South American country asks cooperation with South Korea on natural resources
Charge d’Affaires a.i Mr. Luis Pablo Ossio Bustillos from Embassy of Bolivia has celebrated the country’s 197th anniversary of independence, which falls on Aug. 6, in an event in downtown Seoul.
The diplomat focused on promoting Bolivia’s industrial edges, including its large reserve of lithium, which is indispensable for such businesses as electric vehicles.
Bolivia has 21 million tonnes out of the 89 million tonnes that make up the world’s known lithium resources, according to the U.S. Geological Survey.
“Over 50 percent of the world’s identified lithium reserves are in three South American countries, Chile, Argentina, and Bolivia. Of these, Bolivia has the most amount of lithium reserves in the world,” he said.
“However, its lithium production has not reached commercial viability. Lithium to Bolivia is regarded as a great asset for the country to become more globally competitive and bolster its economy.”
This should hold great significance to South Korea, the home of three global lithium-ion battery giants of LG Energy Solution, SK On, and Samsung SDI.
As a test bed to attract foreign investments into the region, Mr. Bustillos told a recent interview with local journalists that Bolivia would seek an eco-friendly development path.
“Bolivia will use its natural resources for its own development in harmony with Mother Earth, better known in Korea as Mother Nature, which refers to putting the limit to protect the Earth. Bolivia is eager to attract Korean investment as an equal counterpart,” he said.
“Not as it was the case before, the benefits were taken away. The advantages are various, but the most important is that Bolivian natural resources are huge and relatively easy to access, and its location in the heart of South America can be used as a place of convergence and distribution.”
In terms of mutual complementary economic structure, Mr. Bustillos supported “a green economy” sought by the Seoul administration.
“The government in Bolivia is very strong now and controls the natural resources resulting from creating an opportune moment to talk about doing business in Bolivia, also considering that climate change makes changes more urgent than ever, and a new pattern of development will prevail, which should be friendly with nature or what South Korea has denominated as a green economy,” he said.

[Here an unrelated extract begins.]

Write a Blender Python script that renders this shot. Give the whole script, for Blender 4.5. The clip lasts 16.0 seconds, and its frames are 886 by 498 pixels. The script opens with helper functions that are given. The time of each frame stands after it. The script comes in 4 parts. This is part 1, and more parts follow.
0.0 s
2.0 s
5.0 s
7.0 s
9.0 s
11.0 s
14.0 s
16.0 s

“Controversially, it will also enshrine the right of nature to not be affected by mega-infrastructure and development projects that affect the balance of ecosystems and the local inhabitant communities.”
With regard to its travel spots in Bolivia, the Embassy of Bolivia recommended several places.

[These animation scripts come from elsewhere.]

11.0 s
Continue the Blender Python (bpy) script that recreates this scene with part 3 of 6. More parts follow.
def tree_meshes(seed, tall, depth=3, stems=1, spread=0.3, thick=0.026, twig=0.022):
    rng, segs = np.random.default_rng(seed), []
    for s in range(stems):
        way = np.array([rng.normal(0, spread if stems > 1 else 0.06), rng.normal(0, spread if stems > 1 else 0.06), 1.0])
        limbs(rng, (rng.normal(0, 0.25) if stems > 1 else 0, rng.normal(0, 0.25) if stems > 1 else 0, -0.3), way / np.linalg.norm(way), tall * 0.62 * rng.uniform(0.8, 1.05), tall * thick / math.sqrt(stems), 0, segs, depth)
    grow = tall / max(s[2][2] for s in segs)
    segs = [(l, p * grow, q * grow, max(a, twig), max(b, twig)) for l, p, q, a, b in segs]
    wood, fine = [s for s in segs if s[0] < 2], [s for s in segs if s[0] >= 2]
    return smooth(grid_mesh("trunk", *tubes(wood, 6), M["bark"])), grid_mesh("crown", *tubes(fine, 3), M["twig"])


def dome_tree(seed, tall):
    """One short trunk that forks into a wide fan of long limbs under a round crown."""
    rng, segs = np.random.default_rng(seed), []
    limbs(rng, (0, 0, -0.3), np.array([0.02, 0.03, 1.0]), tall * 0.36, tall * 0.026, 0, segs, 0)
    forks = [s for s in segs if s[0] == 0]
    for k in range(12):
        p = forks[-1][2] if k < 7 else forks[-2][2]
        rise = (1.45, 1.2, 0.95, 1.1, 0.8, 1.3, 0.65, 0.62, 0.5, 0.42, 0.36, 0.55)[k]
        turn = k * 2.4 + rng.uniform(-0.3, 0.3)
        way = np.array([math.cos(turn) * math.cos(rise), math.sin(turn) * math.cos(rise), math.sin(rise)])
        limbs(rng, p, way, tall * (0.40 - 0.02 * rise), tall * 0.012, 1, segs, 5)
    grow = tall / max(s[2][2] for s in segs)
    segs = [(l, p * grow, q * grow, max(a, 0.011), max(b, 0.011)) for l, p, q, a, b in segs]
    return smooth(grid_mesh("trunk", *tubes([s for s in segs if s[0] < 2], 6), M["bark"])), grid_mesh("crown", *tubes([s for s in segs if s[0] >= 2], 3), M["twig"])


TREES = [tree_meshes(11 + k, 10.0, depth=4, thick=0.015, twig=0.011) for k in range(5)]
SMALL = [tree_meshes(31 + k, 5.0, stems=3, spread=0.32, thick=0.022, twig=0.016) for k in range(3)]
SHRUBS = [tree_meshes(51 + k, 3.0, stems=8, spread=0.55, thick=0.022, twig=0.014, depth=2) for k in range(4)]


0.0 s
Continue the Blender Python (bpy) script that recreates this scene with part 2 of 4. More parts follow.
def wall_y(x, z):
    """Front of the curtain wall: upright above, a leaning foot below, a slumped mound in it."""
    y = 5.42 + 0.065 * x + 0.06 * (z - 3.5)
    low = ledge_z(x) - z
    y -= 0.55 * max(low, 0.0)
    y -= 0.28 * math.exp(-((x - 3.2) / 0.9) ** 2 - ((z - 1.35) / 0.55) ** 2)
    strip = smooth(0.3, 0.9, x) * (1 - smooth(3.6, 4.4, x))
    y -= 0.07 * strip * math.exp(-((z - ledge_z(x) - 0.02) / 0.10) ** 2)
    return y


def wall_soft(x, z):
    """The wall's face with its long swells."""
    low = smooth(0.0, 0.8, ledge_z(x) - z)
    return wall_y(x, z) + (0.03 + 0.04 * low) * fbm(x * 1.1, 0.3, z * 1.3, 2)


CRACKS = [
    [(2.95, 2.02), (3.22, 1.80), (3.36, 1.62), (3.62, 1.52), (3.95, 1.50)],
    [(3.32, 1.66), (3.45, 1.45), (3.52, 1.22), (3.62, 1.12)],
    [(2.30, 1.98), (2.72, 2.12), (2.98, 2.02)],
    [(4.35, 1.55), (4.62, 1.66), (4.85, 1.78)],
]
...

“Some travel spots in Bolivia for Korean tourists who would benefit from a mutual bubble programs in the Pluri-national State of Bolivia, which is a country with 36 cultures and languages that is why it has been added to its original name, the words of pluri-national, showing those many nations located in an area of more than one million square meters, rich in biodiversity, with unique landscapes and ancient history,” he said.
“Bolivia has amazing archaeological, colonial, and natural places, which are also interesting and educational, and fun to explore. It is embraced by the Andes Mountains, which have in its midst volcanoes, deserts, lakes, forests, and its eternal snowed mountain.”
Many diplomats in Seoul visited the event.
Included in the participants were Argentine Amb. Alfredo Carlos BASCOU, Nicargua Amb. Rodrigo CORONEL KINLOCH, Dominican Amb. Federico CUELLO CAMILO, Cambodia Amb. CHRING Botumrangsay, Pakistan Amb. Nabeel Munir, Chile Amb. Mathias Francke, and Brazil Amb. Marcia Donner Abreu.